2.  Socrates states that his method is ‘nothing new.’  I think that implies that Socrates is not the inventor or creator of the approach he is outlining for Cebes.  This also implies that Socrates learned about this approach, but he does not name the specific teacher, which leaves us wondering who might have transmitted to Socrates this Way of understanding?  There is no lack of candidates; it could be Diotima (see Symposium), the Pythagorean tradition as a whole (this is supported by the significant number of Pythagoreans present at the passing of Socrates), Orphism is another possible source, and there are other mystery traditions that may have presented this method.  The method Socrates refers to may have been an ancient, even archaic, approach that was part of a general, shared, understanding and therefore did not belong to a specific tradition, which might explain why Socrates does not associate this method with any specific person or philosophical school.

3.  Socrates starts by ‘assuming a principle’ and then using that principle to winnow what is true and false; that which is in agreement with the principle is true and that which is not in agreement is false.  At this point I think what is helpful to absorb is that Socrates is not starting with empirical observation and then deducing the truth.  Rather he is starting with a principle and then applying that principle to statements about material existence.  That’s the contrast.  It is a different way, almost a complete inversion, of what is recommended today for pursuing understanding.

It might be helpful to compare this approach to other activities as helpful analogies.  For example, a composer, when writing a song, decides at the start if he is going to use the major or minor scale for the song.  And then uses that decision as a principle where by the rest of the song is shaped.  Similarly, the composer will choose a time signature, like 4-4 or 6-8, and then this choice functions as a principle that shapes the rest of the song.  I know there are differences here, but in some ways I see the principle that Socrates is pointing to as a creative act, that is to say a creative act from the noetic sphere into the third hypostasis in which we dwell.

4.  Socrates explicitly states his view of causation is grounded in the understanding that there is such as things as ‘absolute beauty and good and greatness and the like.’  The importance of absolute beauty (I understand this to mean noetic beauty) for the Platonic tradition cannot be overstated.  It is a central focus in Symposium and Phaedrus.  And there are two Enneads, I.6 On Beauty, and V.8 On the Intelligible (Noetic) Beauty where Plotinus unpacks the Platonic understanding of Beauty at different hypostatic levels.  I don’t think it is an accident that the first absolute that Socrates identifies is that of beauty; my intuitive inference is that it was through beauty that the tradition that passed on this teaching most often taught its understanding and passed it on.

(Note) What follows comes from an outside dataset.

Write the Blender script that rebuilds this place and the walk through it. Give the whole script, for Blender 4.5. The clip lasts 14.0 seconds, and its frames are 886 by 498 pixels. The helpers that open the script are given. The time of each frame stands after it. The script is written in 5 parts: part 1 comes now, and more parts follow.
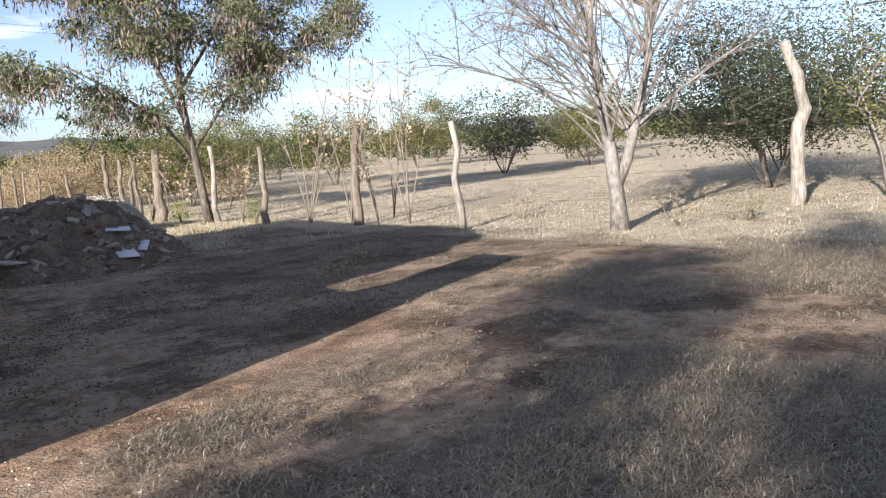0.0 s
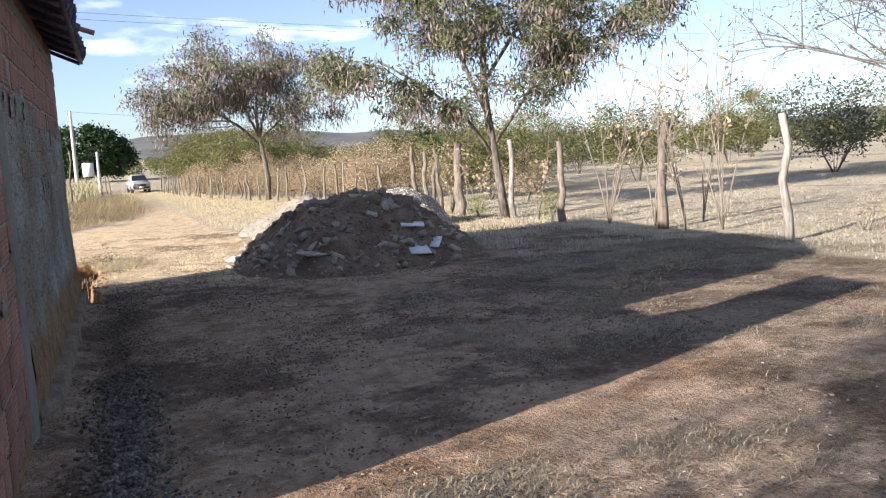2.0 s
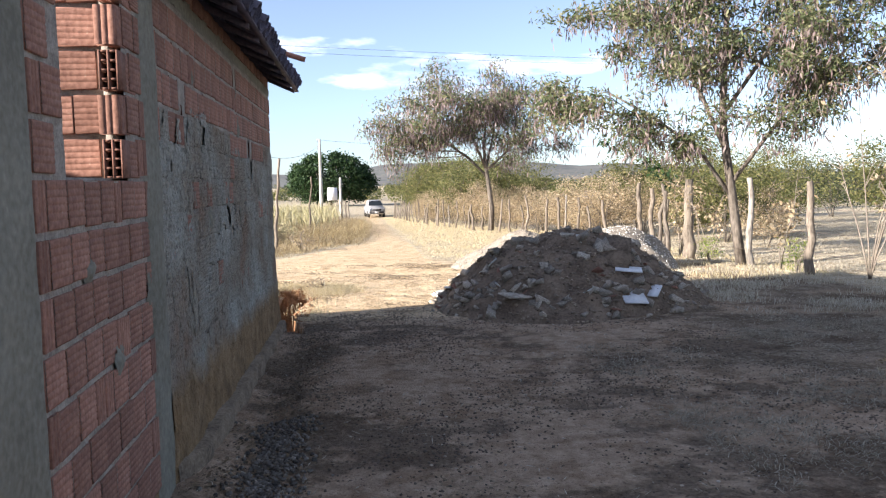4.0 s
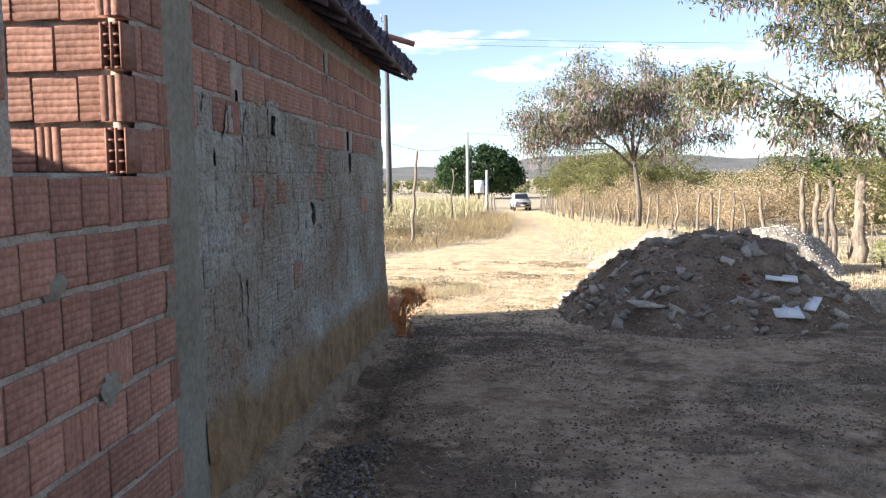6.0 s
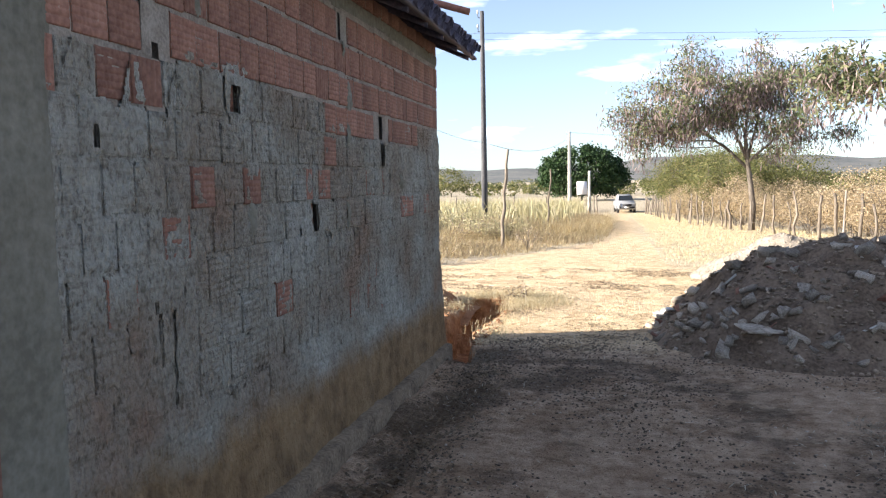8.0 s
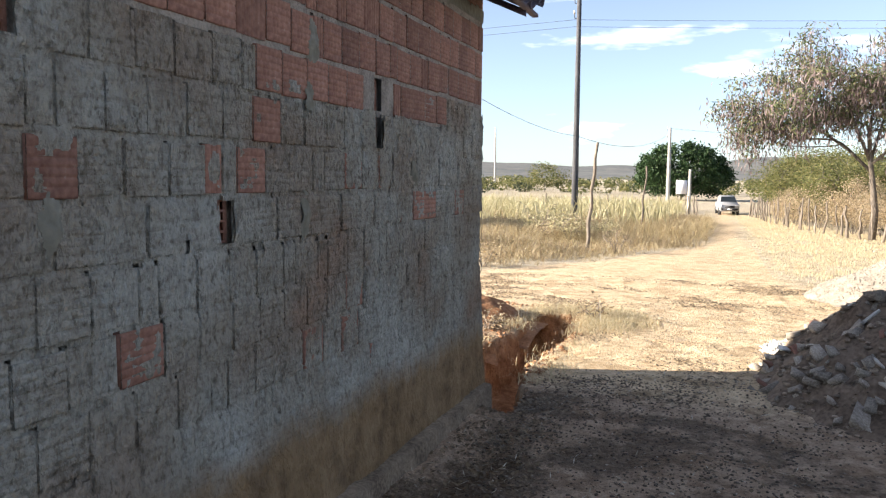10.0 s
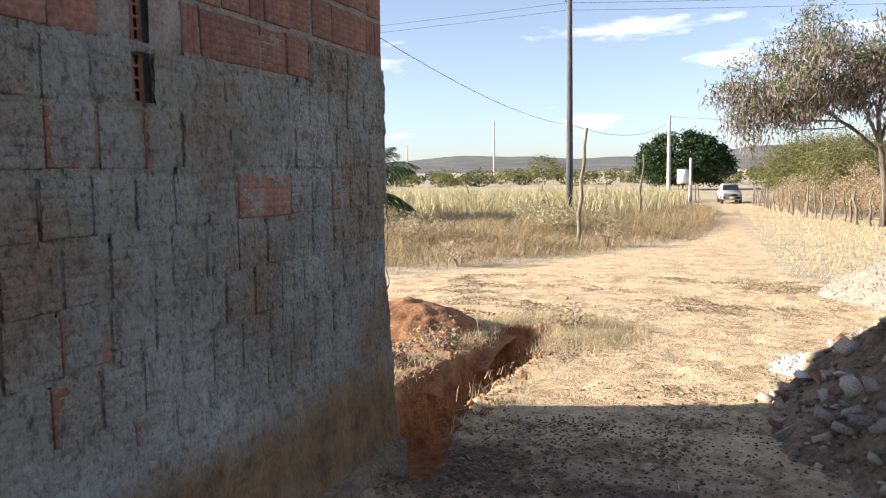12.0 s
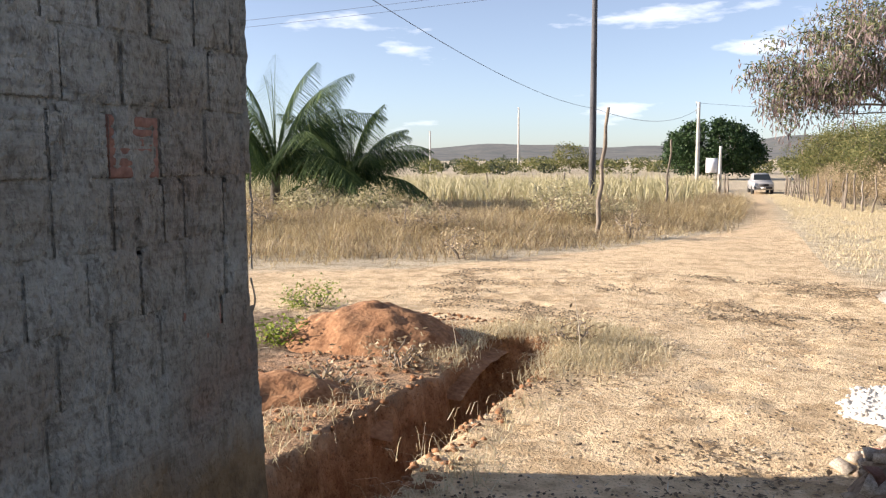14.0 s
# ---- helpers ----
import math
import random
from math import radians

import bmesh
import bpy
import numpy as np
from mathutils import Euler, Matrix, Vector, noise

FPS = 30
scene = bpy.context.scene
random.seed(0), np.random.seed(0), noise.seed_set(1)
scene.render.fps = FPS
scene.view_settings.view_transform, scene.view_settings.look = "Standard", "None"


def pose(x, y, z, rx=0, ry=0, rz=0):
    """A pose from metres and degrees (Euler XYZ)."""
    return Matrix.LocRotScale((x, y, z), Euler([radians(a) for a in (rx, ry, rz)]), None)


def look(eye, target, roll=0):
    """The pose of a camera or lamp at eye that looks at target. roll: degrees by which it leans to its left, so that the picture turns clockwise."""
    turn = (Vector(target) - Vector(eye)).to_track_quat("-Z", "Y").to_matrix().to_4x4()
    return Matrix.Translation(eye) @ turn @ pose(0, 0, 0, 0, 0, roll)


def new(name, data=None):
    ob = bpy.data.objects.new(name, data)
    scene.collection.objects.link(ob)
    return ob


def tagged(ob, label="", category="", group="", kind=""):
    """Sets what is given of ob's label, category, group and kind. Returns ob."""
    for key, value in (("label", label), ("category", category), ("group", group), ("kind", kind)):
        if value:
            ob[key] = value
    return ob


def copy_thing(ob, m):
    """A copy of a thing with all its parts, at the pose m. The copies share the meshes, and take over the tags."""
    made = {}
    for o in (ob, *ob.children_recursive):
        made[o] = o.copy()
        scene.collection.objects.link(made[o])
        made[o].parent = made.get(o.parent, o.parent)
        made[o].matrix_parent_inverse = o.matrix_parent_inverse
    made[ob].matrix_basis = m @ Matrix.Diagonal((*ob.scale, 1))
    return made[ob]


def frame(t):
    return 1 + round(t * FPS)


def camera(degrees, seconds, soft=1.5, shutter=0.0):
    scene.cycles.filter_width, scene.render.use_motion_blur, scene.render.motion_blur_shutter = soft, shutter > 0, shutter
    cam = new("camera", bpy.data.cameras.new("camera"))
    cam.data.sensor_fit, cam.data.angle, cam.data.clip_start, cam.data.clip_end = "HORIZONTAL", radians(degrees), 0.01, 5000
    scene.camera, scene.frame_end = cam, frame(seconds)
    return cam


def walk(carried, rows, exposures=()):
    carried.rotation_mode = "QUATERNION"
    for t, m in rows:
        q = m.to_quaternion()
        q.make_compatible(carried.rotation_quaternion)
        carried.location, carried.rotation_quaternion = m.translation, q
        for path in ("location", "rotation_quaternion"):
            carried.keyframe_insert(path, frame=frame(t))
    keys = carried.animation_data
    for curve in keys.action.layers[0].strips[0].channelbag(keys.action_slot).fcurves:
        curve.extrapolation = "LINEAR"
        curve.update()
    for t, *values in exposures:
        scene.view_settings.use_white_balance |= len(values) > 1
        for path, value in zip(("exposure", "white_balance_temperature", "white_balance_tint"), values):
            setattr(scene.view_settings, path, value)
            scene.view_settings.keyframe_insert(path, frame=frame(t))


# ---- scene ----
cam = camera(57.3, 14.0, soft=1.25)
METRES, EYE, TILT, LEAN, TURN = 10.5, 1.5, 0.0, 0.0, -42.6
ROWS = [
    (0.0, 0.0, 0.0, 0.0, -0.44, -8.15, 3.07),
    (0.5, 0.0017, 0.0407, 0.0007, 5.43, -8.13, 3.85),
    (1.0, -0.0036, 0.0639, 0.0004, 11.49, -8.04, 2.19),
    (1.5, -0.014, 0.0889, 0.0027, 15.54, -6.6, 1.8),
    (2.0, -0.019, 0.1097, 0.0031, 20.5, -7.58, 2.82),
    (2.5, -0.0195, 0.1395, 0.0039, 25.58, -6.94, 1.22),
    (3.0, -0.0289, 0.1585, 0.0028, 30.21, -7.28, 0.97),
    (3.5, -0.0398, 0.1799, 0.0052, 30.6, -5.68, 2.13),
    (4.0, -0.0428, 0.206, 0.0056, 36.62, -4.79, 1.21),
    (6.5, -0.0827, 0.3138, 0.0069, 47.33, -5.5, 1.0),
    (7.0, -0.1034, 0.3418, 0.0065, 46.53, -6.88, 0.23),
    (7.5, -0.124, 0.3785, 0.0023, 48.49, -4.13, 1.67),
    (8.0, -0.1471, 0.4153, 0.0008, 54.51, -4.85, 1.11),
    (10.5, -0.3073, 0.5903, -0.0025, 61.3, -5.29, -0.56),
    (11.0, -0.3436, 0.6246, -0.0064, 58.02, -5.95, -0.2),
    (11.5, -0.3652, 0.658, -0.0092, 61.92, -5.8, 0.72),
    (12.0, -0.3884, 0.687, -0.0103, 61.35, -5.6, 0.79),
    (12.5, -0.415, 0.7154, -0.0137, 58.6, -5.46, -0.1),
    (13.0, -0.4412, 0.7481, -0.0147, 63.49, -5.53, 0.76),
    (13.5, -0.4785, 0.7771, -0.0186, 62.74, -5.22, -0.46),
    (14.0, -0.5183, 0.8076, -0.0235, 63.15, -6.44, 0.28),
]
walk(cam, [(t, pose(0, 0, EYE, TILT, LEAN, TURN) @ pose(METRES * x, METRES * y, METRES * z, 90 + pitch, roll, yaw)) for t, x, y, z, yaw, pitch, roll in ROWS],
     exposures=[(0.0, 1.22, 6000, 13), (1.5, 1.3, 6000, 13), (3.0, 1.5, 6050, 13), (6.5, 1.82, 6200, 11), (8.0, 1.82, 6250, 11), (11.0, 1.66, 6500, 12), (14.0, 1.36, 6500, 15)])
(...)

5.  Socrates continues that nothing else makes a thing beautiful other than absolute beauty, beauty as such, noetic Beauty.  Further, Socrates states that if someone tells him that something is beautiful because of the arrangement of its parts, that he just lets all of that go since it is beside the point.

The experience of beauty works very well in this context (that of teaching people about the existence of the noetic realities because human beings experience beauty in many different situations; beauty can be found in visual experiences, sonic experiences, beauty can be found in virtuous conduct (as Plotinus points out), beauty can be found in numbers and their relationships, and so forth.  From this wide range of experience it can then be pointed out that what Beauty means is beyond any particular sensory domain for if beauty were only a visual experience, it could not be found in sonic experience.  And if beauty were only an olfactory experience (such as incense) it could not be found in a virtue, as in a virtuous person, and so forth.  Plotinus instructs people who understand this to lift their awareness up to the source of all these instantiations of beauty and when they do so they enter the domain of Beauty as such which is the source of all material distinguishable experiences of the beautiful.  “Beautiful things are made beautiful through beauty.”

6.  It is interesting that Socrates refrains from making positive statements about how this all works, meaning, I think, how absolute Beauty is instantiated in particulars.  I read this as Socrates not wanting to get sidetracked at this point into the complexities of how emanation proceeds, rather than Socrates saying that he lacks such knowledge.  The specifics of how emanation works, the structure of higher hypostases, and the relationship between hypostases, is complex and not easy to access or understand, especially at first hearing.  If Socrates is introducing to his students this way of looking at things, it makes sense that he would refrain from spending his very limited time on such details.  Instead, Socrates uses broad strokes to get the main idea across.

7.  “For I think this is the safest answer I can give to myself or to others, and if I cleave to this, I think I shall never be overthrown . . . “ 

Notice how there is no hesitancy at this point.  His confidence is secure.  This kind of confidence grows out of experience; in this case the experience of noetic realities such as Beauty and Number.  And this security is what allows Socrates to be content with his fate as he prepares himself for his final ascent to the divine noetic domain.